Request – Retype, exactly as they stand, the lines from the start of the data to the line that contains "rendered upper storey", both ends included. Leave the pictures out.

Scene script records:
┄┄┄┄┄┄┄┄┄┄┄┄┄┄┄┄┄┄┄┄

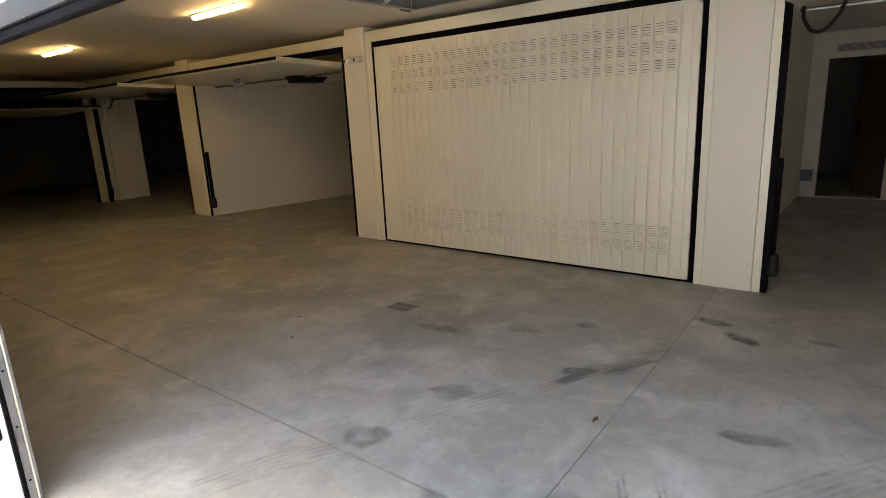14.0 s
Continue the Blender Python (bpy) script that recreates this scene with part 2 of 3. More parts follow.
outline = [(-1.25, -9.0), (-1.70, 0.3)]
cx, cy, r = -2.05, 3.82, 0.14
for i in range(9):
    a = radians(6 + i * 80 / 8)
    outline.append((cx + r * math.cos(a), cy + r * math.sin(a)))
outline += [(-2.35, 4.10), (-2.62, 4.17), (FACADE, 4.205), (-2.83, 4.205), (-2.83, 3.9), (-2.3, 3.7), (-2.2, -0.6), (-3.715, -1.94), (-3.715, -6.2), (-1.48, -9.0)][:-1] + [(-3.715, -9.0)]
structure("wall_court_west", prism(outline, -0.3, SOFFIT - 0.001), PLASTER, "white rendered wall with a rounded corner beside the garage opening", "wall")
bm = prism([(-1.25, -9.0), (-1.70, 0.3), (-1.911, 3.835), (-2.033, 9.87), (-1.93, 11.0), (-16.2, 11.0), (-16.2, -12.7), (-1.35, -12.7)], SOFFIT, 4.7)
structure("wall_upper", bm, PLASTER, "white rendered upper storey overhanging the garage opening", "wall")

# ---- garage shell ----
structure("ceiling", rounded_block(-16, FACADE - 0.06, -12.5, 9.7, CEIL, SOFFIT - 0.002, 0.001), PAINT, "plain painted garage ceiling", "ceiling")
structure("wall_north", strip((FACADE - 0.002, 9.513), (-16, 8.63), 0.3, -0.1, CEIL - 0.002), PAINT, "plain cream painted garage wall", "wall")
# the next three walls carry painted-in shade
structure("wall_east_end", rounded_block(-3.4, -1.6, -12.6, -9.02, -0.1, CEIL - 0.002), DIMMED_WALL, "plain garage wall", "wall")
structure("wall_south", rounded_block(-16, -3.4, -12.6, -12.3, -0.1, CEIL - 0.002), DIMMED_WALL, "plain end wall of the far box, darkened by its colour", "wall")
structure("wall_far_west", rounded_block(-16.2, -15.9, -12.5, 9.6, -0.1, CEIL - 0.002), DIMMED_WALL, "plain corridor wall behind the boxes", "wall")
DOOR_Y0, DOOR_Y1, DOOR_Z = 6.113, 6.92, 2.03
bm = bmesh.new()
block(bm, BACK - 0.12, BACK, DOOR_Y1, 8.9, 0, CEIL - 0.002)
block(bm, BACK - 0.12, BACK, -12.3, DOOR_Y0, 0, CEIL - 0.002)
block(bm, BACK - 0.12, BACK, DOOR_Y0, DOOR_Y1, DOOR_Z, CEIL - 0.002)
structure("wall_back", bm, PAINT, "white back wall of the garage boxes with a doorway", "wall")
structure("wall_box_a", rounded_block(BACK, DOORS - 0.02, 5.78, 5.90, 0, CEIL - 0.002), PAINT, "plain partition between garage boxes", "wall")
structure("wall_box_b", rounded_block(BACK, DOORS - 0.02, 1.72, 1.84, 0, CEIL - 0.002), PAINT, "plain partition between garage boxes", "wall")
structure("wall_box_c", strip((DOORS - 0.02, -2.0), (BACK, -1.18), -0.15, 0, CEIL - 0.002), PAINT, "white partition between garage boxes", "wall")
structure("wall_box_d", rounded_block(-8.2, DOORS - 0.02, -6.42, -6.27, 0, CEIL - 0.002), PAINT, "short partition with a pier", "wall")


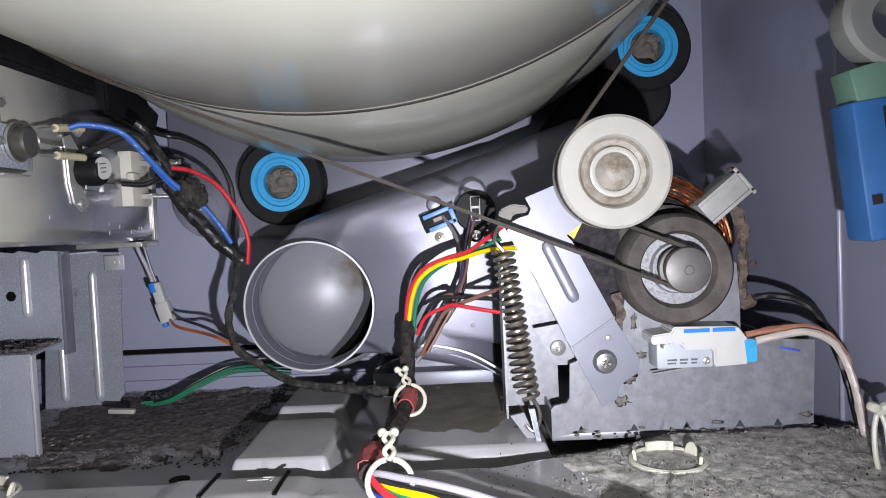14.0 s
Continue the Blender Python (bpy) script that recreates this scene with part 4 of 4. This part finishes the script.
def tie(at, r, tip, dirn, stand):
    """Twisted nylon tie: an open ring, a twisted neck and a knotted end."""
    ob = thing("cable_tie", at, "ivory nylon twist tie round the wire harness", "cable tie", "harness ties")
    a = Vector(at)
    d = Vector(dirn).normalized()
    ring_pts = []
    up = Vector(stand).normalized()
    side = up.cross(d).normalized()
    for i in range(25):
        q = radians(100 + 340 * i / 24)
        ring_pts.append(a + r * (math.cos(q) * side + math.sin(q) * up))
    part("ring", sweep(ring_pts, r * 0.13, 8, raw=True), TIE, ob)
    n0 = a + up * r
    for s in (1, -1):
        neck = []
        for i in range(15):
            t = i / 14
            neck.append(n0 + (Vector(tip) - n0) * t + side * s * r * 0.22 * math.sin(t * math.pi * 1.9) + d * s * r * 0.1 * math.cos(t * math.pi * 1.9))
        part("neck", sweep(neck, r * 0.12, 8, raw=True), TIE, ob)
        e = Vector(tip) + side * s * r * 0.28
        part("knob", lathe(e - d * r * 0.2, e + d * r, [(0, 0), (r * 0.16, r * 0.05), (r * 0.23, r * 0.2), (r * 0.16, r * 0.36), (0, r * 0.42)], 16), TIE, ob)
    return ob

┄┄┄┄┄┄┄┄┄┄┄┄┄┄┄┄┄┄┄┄

The solution –
14.0 s
Continue the Blender Python (bpy) script that recreates this scene with part 2 of 3. More parts follow.
outline = [(-1.25, -9.0), (-1.70, 0.3)]
cx, cy, r = -2.05, 3.82, 0.14
for i in range(9):
    a = radians(6 + i * 80 / 8)
    outline.append((cx + r * math.cos(a), cy + r * math.sin(a)))
outline += [(-2.35, 4.10), (-2.62, 4.17), (FACADE, 4.205), (-2.83, 4.205), (-2.83, 3.9), (-2.3, 3.7), (-2.2, -0.6), (-3.715, -1.94), (-3.715, -6.2), (-1.48, -9.0)][:-1] + [(-3.715, -9.0)]
structure("wall_court_west", prism(outline, -0.3, SOFFIT - 0.001), PLASTER, "white rendered wall with a rounded corner beside the garage opening", "wall")
bm = prism([(-1.25, -9.0), (-1.70, 0.3), (-1.911, 3.835), (-2.033, 9.87), (-1.93, 11.0), (-16.2, 11.0), (-16.2, -12.7), (-1.35, -12.7)], SOFFIT, 4.7)
structure("wall_upper", bm, PLASTER, "white rendered upper storey overhanging the garage opening", "wall")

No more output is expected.